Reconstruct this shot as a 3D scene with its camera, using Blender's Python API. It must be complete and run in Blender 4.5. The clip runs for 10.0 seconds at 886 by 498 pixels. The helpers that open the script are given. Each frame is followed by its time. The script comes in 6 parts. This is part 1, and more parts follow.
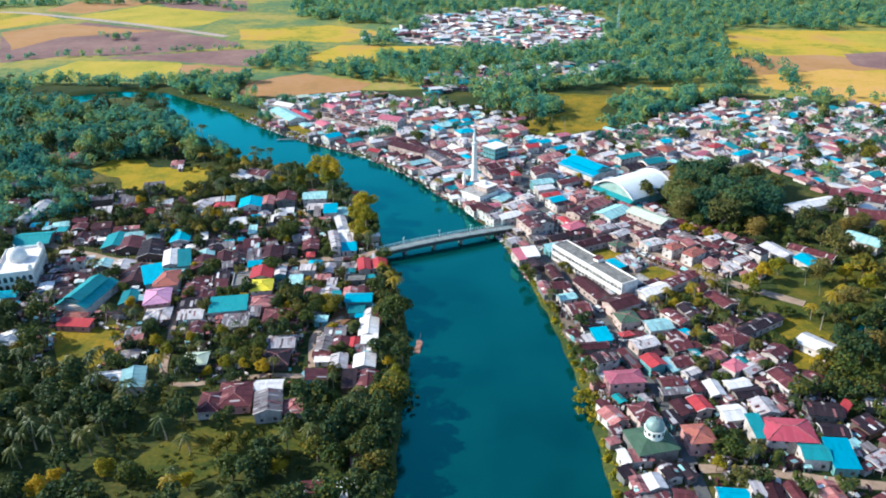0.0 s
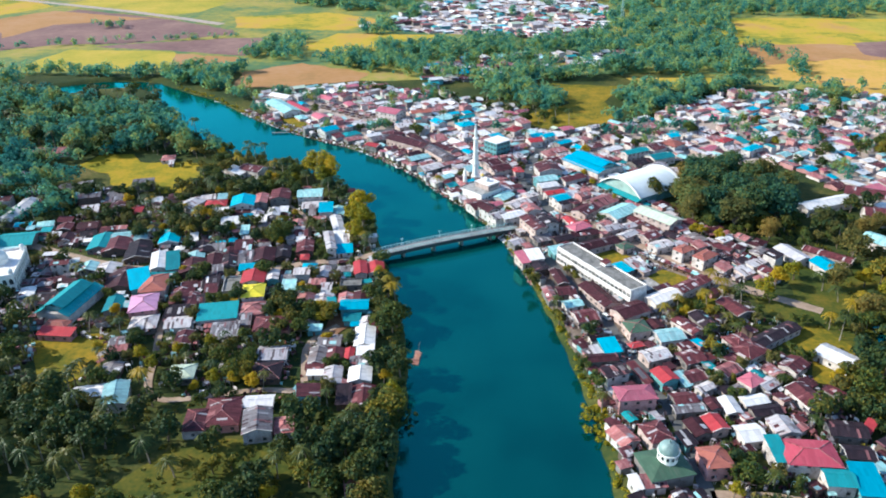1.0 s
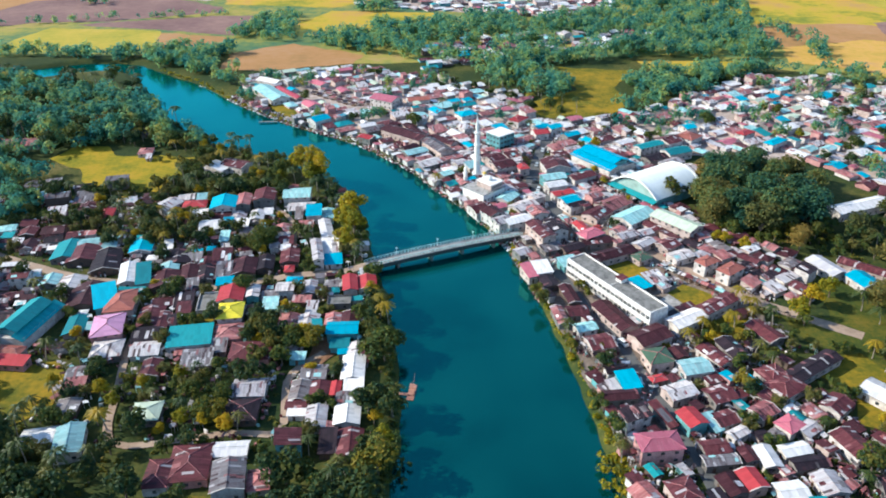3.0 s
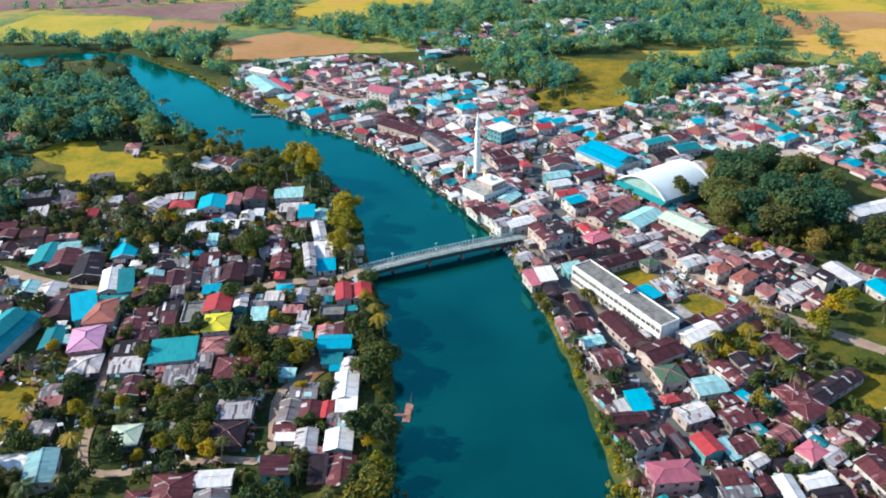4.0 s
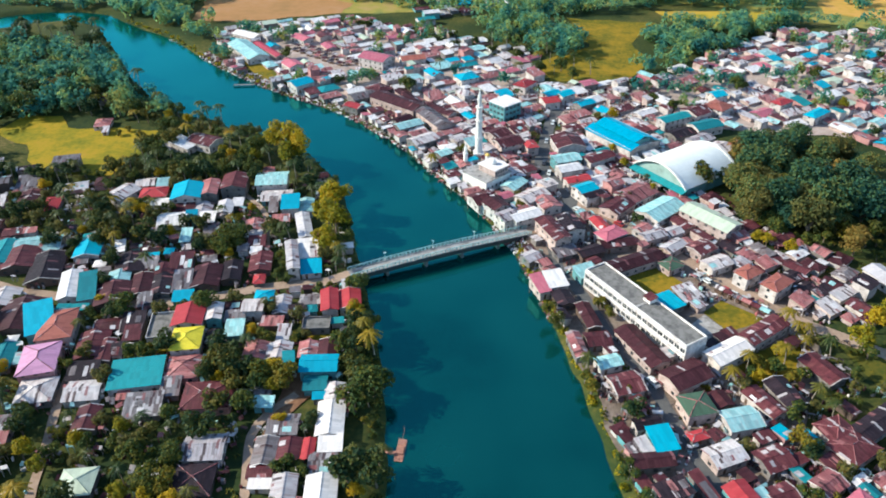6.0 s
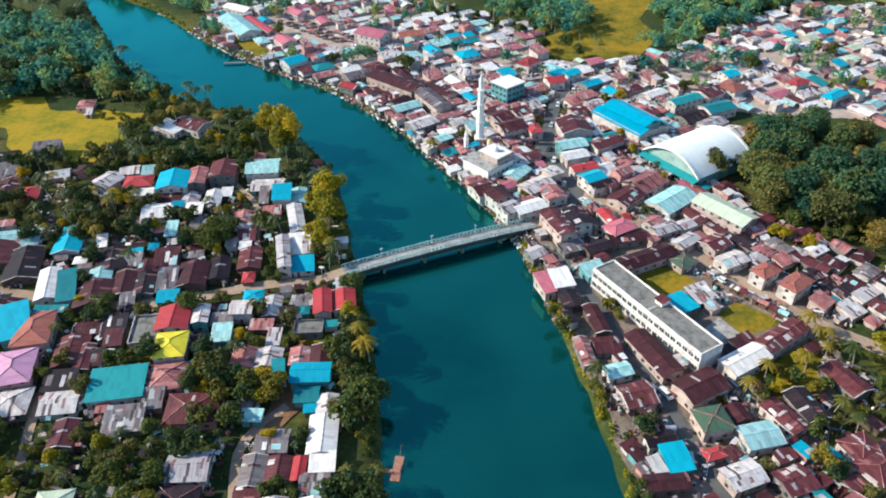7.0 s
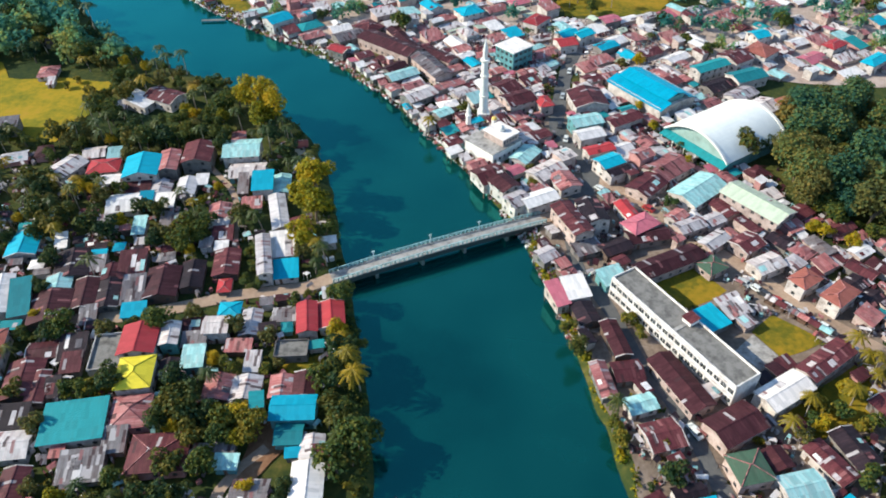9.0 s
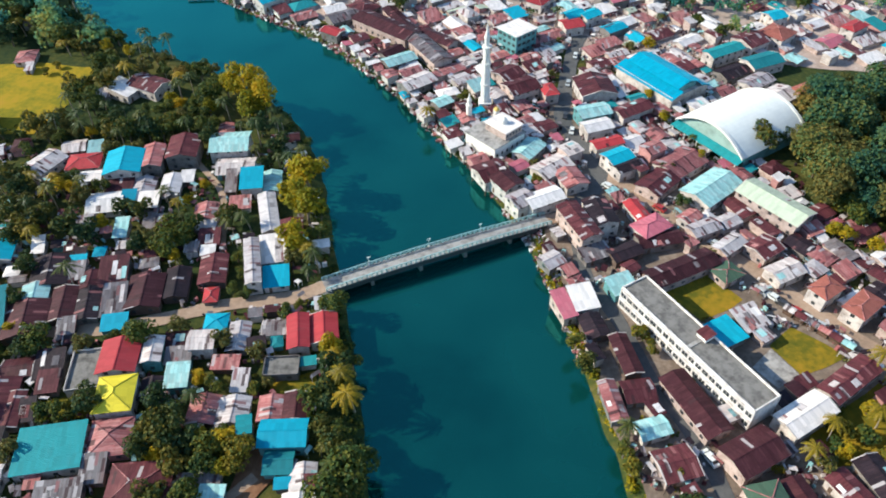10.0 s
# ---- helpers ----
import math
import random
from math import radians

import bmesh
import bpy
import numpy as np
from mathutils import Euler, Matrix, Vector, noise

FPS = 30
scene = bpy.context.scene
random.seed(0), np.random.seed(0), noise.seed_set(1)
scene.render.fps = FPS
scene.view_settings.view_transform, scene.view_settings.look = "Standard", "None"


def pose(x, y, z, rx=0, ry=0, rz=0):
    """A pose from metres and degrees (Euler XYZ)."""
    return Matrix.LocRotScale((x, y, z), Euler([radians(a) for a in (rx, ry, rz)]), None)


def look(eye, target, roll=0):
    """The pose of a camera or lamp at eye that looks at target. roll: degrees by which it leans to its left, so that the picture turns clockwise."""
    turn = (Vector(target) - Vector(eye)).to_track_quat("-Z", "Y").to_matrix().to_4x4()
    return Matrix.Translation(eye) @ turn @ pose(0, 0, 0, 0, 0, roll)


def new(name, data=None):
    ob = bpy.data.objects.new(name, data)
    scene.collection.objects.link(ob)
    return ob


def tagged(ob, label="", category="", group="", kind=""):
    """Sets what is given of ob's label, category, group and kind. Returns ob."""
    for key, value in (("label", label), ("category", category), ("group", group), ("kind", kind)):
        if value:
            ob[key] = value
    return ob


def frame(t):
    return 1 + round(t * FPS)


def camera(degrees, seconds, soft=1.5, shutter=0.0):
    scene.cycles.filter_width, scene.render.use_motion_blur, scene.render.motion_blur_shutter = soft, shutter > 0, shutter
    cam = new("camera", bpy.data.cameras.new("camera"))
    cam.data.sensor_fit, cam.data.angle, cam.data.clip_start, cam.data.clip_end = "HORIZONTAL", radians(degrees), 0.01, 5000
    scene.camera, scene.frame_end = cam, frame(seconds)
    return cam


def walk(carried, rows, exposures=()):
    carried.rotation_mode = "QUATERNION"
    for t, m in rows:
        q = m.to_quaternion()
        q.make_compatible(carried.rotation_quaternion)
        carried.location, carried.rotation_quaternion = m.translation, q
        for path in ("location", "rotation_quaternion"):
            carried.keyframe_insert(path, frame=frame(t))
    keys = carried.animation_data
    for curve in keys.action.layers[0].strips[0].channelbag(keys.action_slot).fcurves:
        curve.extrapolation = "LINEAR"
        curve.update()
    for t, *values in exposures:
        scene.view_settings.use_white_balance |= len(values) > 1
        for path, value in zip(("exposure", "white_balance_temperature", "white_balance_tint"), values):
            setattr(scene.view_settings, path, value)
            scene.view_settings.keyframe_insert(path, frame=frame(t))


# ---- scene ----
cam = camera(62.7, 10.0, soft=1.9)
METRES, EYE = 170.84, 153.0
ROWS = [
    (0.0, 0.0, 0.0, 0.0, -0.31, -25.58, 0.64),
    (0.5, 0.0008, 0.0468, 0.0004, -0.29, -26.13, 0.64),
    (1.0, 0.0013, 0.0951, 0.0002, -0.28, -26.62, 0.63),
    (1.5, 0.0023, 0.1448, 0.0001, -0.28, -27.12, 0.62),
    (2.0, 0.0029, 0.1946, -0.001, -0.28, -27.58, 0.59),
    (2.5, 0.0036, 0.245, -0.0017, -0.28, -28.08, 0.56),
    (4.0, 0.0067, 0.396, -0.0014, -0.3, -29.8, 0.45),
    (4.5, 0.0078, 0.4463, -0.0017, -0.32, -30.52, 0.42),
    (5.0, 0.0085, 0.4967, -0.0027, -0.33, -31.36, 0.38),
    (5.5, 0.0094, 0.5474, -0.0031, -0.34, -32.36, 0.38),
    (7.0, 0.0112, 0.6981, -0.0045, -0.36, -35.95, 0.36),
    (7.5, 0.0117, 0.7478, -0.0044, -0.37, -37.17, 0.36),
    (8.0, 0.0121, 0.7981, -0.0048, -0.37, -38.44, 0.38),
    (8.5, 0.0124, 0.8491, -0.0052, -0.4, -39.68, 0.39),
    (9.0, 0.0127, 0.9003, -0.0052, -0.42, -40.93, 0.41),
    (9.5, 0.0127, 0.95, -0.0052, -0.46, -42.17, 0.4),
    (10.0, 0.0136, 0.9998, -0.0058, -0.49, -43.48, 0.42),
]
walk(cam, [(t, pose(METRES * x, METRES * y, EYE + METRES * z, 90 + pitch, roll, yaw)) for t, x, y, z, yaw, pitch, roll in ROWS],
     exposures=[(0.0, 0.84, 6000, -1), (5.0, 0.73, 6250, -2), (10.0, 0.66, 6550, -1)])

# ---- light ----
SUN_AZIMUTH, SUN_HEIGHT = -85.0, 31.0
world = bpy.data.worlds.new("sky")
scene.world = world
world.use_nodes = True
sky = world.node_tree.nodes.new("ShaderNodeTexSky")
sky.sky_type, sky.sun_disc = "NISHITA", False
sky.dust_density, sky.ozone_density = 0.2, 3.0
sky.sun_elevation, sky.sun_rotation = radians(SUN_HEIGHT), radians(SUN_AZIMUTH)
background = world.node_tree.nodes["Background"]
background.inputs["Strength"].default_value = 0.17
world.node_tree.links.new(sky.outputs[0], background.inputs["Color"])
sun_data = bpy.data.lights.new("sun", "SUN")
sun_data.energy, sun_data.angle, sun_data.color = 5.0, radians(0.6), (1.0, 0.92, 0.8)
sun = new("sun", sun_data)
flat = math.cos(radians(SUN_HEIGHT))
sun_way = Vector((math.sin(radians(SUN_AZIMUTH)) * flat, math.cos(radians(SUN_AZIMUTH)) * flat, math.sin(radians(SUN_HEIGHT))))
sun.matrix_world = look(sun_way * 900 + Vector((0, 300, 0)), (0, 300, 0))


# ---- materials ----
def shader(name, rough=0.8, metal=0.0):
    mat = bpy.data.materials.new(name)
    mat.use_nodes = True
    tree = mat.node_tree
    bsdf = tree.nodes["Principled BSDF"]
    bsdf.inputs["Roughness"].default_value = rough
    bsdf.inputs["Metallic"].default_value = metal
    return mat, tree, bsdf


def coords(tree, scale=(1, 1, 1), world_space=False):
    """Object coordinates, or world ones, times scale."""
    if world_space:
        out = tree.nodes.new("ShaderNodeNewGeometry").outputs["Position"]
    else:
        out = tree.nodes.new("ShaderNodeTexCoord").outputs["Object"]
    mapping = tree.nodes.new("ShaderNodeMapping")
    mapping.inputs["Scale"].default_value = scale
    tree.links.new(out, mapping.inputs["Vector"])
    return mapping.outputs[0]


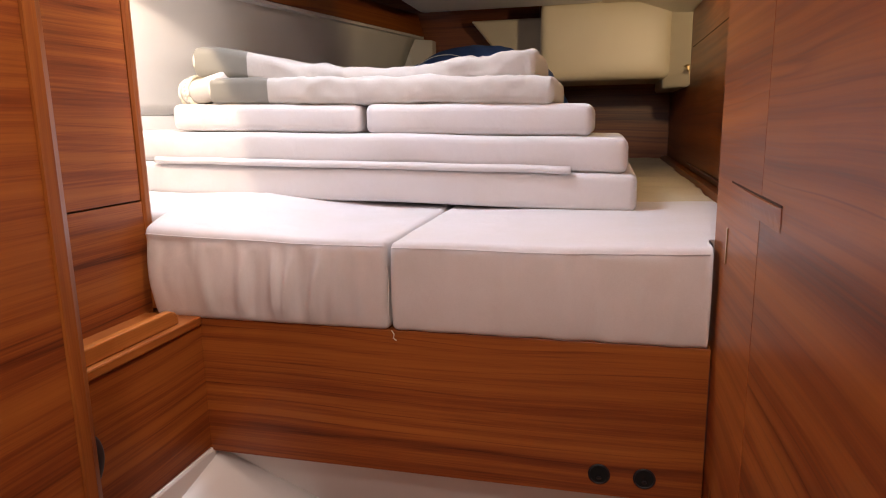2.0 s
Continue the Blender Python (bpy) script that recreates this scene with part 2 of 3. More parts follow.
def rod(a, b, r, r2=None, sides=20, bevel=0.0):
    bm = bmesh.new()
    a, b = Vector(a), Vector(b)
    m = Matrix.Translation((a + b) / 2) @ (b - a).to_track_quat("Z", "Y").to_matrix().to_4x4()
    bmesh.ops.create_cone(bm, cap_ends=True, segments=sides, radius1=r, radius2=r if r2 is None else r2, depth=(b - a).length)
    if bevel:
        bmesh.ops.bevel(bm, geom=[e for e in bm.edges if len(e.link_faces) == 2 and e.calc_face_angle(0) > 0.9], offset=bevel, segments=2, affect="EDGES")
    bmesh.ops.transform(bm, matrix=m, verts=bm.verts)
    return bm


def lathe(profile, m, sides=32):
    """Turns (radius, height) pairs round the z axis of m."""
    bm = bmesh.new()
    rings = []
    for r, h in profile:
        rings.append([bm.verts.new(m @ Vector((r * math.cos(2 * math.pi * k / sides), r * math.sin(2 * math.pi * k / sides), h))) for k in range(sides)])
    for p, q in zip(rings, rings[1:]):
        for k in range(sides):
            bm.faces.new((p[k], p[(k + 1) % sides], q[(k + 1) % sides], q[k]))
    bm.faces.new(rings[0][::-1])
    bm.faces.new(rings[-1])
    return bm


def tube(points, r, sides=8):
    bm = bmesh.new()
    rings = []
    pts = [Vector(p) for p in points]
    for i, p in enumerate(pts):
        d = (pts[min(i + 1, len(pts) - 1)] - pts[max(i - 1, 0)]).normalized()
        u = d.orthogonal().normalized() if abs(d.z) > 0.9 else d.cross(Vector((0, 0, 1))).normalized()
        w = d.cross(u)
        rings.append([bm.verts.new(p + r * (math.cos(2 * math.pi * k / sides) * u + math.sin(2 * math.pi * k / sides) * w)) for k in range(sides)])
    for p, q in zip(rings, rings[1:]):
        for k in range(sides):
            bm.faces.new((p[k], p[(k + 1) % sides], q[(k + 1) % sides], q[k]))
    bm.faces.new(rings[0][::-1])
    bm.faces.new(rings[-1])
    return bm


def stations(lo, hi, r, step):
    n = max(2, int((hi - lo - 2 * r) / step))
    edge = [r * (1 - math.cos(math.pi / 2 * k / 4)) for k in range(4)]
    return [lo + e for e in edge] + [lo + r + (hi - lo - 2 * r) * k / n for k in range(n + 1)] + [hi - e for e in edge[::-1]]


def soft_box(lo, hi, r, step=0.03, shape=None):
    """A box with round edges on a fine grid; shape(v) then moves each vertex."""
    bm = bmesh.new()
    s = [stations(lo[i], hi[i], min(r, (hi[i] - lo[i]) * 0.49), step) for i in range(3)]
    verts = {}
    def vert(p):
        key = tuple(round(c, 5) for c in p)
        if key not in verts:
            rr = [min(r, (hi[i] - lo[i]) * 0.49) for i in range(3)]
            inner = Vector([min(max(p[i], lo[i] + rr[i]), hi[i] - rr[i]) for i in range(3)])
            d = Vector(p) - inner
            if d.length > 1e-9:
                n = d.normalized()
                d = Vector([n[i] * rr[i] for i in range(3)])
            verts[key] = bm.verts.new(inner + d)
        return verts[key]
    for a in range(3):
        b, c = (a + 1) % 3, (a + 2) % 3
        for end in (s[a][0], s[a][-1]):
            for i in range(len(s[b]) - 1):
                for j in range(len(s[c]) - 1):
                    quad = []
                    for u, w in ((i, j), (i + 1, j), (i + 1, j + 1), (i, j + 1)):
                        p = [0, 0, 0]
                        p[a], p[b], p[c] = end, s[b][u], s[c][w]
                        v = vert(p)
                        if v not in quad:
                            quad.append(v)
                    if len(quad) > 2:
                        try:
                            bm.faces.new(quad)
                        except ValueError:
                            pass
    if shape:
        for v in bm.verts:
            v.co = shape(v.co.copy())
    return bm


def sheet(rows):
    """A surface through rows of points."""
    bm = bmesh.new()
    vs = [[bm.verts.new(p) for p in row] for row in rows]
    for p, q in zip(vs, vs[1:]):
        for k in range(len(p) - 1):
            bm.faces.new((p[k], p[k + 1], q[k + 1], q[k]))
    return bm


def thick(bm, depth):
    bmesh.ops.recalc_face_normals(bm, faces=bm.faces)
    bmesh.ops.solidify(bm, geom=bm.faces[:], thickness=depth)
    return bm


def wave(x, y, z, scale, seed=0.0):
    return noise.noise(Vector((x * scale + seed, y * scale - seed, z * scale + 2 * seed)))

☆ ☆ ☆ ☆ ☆

**Short exercise:** Filter the records above for "name" and copy every matching line.

**Written response:**
def new(name, data=None):
    ob = bpy.data.objects.new(name, data)
def shader(name, rough=0.8, metal=0.0):
    mat = bpy.data.materials.new(name)